Her pieces carry and combine historical themes of colonial rule, such as that of the French colonial influence on Lebanese culture. Bittar understands that the Arab and American cultures, as everywhere around the world, represent a fusion of different ethnicities, nationalities and other associations among its populations within one region, area or city.

She appreciates patterns as a technique to protect and portray multiple identities, none of which stand alone in the image, but mirror the diversity and mystery of an intricate reflection of what is seen and remains unknown in the heritage and building of nations. Her work includes themes such as colonialism, experiences as an immigrant, the diaspora, and Jewish-Arab relations.

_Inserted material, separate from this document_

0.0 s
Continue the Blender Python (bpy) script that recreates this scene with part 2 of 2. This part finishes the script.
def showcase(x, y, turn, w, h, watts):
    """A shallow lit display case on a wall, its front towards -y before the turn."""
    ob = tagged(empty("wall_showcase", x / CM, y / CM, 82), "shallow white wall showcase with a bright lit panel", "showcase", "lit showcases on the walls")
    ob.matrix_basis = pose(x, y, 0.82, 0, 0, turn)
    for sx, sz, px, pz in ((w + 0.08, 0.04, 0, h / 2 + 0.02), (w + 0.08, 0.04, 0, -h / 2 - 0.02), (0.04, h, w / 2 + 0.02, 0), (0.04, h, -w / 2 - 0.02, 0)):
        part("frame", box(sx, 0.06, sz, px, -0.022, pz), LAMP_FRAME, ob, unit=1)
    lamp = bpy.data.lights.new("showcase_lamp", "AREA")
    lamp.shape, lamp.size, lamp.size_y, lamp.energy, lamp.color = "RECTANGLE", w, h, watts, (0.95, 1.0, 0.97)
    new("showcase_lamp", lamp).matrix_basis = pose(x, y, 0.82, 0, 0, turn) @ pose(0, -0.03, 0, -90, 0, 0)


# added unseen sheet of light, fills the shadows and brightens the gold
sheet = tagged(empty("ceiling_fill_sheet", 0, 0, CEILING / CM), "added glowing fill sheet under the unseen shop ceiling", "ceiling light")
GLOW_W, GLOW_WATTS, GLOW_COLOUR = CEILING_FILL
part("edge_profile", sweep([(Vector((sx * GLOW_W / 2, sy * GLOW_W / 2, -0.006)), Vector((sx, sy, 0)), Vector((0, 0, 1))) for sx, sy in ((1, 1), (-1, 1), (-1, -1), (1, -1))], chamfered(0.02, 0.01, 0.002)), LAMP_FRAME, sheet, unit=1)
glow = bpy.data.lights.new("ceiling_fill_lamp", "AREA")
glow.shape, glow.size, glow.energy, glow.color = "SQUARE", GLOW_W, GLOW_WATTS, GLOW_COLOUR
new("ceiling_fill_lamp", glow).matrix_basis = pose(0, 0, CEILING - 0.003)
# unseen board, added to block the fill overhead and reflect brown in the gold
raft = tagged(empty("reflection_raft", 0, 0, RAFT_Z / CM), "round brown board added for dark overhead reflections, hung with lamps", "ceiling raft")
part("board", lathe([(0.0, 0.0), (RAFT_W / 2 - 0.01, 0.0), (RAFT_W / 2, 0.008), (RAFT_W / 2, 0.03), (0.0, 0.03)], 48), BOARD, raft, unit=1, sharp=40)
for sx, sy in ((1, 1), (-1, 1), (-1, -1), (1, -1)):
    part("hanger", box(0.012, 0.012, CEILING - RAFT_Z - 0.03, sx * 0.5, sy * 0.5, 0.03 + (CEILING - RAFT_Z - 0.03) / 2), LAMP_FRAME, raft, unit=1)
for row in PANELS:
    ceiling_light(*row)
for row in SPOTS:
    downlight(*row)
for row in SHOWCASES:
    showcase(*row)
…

Interestingly, Bittar learned that the Arab’s perspective of Western colonizers and the history of colonialism is often reconsidered as Arabs immigrate to Western countries. It suggests that each of us, who travels from East to West or vice versa, understands his/her own community and history from a new angle. This perspective is subject to constant development.

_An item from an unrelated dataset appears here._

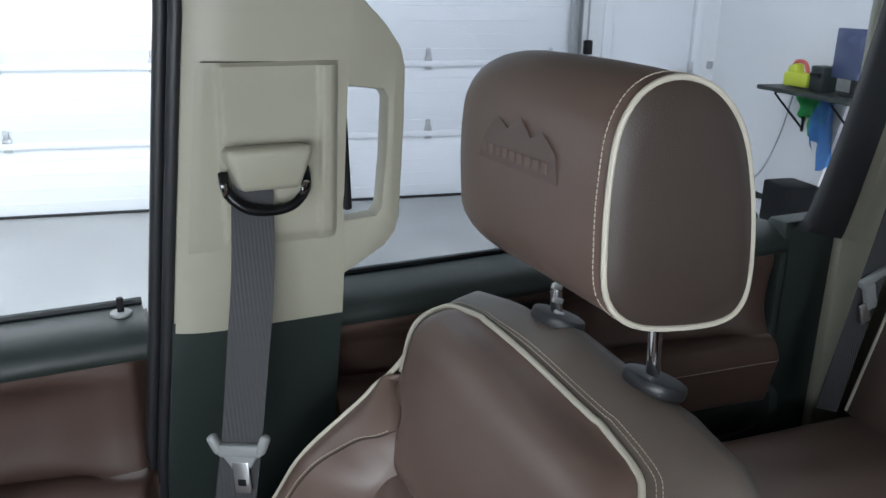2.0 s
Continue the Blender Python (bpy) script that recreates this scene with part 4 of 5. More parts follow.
def headrest_for(cx):
    ob = thing("headrest", "brown leather headrest with cream piping on two steel posts", "headrest", group="front headrests")
    # side outline (y, z), rounded, tilted a little backwards
    side = [(-0.192, 1.405), (-0.186, 1.45), (-0.186, 1.50), (-0.192, 1.540), (-0.212, 1.566), (-0.245, 1.574), (-0.282, 1.562), (-0.312, 1.530), (-0.330, 1.48), (-0.340, 1.42), (-0.338, 1.382), (-0.318, 1.366), (-0.27, 1.367), (-0.22, 1.378)]
    loop = [(p.x, p.y) for p in spline([(a, b, 0) for a, b in side], 56, closed=True)]
    my, mz = -0.262, 1.468

    def ring(u, k):
        bow = 0.006 * (1 - (u / 0.13) ** 2)
        return [(cx + u, my + (y - my) * k + (bow if y > my else 0) * 0.6, mz + (z - mz) * k + 0.004 * (1 - (u / 0.13) ** 2)) for y, z in loop]
    rows = [ring(u, k) for u, k in ((-0.128, 0.975), (-0.120, 0.995), (-0.09, 1.0), (-0.05, 1.0), (0, 1.0), (0.05, 1.0), (0.078, 0.990), (0.098, 0.967), (0.112, 0.938), (0.123, 0.905))]
    body = part("cover", grid(rows, close_v=True), LEATHER, ob, "brown leather cover")
    for s in (1, -1):
        rings = [ring(s * u if s < 0 else u - 0.005, k * (1 if s < 0 else 0.93)) for u, k in ((0.128, 0.975), (0.132, 0.93), (0.136, 0.75), (0.138, 0.45), (0.1385, 0.1), (0.1385, 0.001))]
        panel = part("side_panel", grid(rings, close_v=True), LEATHER_DARK, ob, "dark brown leather side panel")
        if s < 0:
            part("piping", tube(ring(-0.1295, 0.982), 0.0025, 8, closed=True), PIPING, panel, "cream piping")
            line = [p for p in ring(s * 0.1185, 1.004)]
            part("stitching", stitches([Vector(p) for p in line] + [Vector(line[0])]), THREAD, body)
    # the embossed badge: a low mountain outline with plain bars
    m = Matrix.Translation((cx - 0.003, -0.1815, 1.498)) @ pose(0, 0, 0, 90, 0, 180) @ pose(0, 0.006, 0) @ Matrix.Diagonal((1.2, 1.2, 1, 1))
    badge = [(-0.055, -0.018), (0.055, -0.018), (0.052, 0.002), (0.035, 0.014), (0.020, 0.008), (0.006, 0.020), (-0.012, 0.010), (-0.026, 0.016), (-0.045, 0.002)]
    part("badge", plate(badge, 0.0004, m, 0.0), EMBOSS, body, "embossed badge")
    for k in range(9):
        part("badge_bar", block(0.007, 0.007, 0.0010, m @ pose(-0.044 + 0.0105 * k, -0.009, 0.001), 0.0), LEATHER, body)
    for s in (1, -1):
        x = cx + (0.078 if s > 0 else -0.082)
        post = part("post", tube([(x, -0.292, 1.255), (x, -0.283, 1.40)], 0.0065, 14), CHROME, ob, "chromed steel post")
        if s > 0:
            for k in range(4):
                part("notch", block(0.005, 0.012, 0.006, pose(x - 0.006, -0.288 + 0.002 * k, 1.30 + 0.016 * k, 20), 0.001), STEEL, post)
        part("collar", disc(0.030, 0.014, pose(x, -0.292, 1.2915, 20), 28, 0.004), RUBBER, ob, "black plastic guide collar")
    return ob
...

To channel her memories and revisit her history in Lebanon, Bittar drew meaningful inspiration from family photos, childhood memories of her mother, of Dabke dancers and red roses in bloom in Mount Lebanon.

While Bittar has gained popularity mostly for her large-scale paintings, she has also shared photographs and installations. Here is a brief summary of only a few of her works which have been featured nationally and internationally:

The Art Projects and Series (1989-2006) featured Orientalism, People of the Book and The Wandering Ishmael which combined retrace the history of gaps between the East and West. Her approach was supported by using biblical stories and Arabic poetry. The biblical story of Ishmael, first son of Abraham, and Hagar. Another exhibit Lebanese Linen (1999) is a personal reflection on the family’s immigration in the 1960’s from Beirut to New York, inspired by the bright promises of the new land. The Semites (1999-2004) portrays the narratives of Palestinians and Jews. Certainly created with Stripes and Stars (2001- Present) is attributed to the 9/11 attacks.

The artist merged the American flag and Middle Eastern patterns. "After the tragedies of 9-11, I wanted to explore what happens when the most profusely patterned flag in the world encounters the most profusely patterned culture in the world. The American flag is conveyed in varied states and layered with Middle Eastern patterns. Stripes and Stars marries seemingly oppositional motifs to probe intertwined concepts of loyalty, identity, nationalism, and power."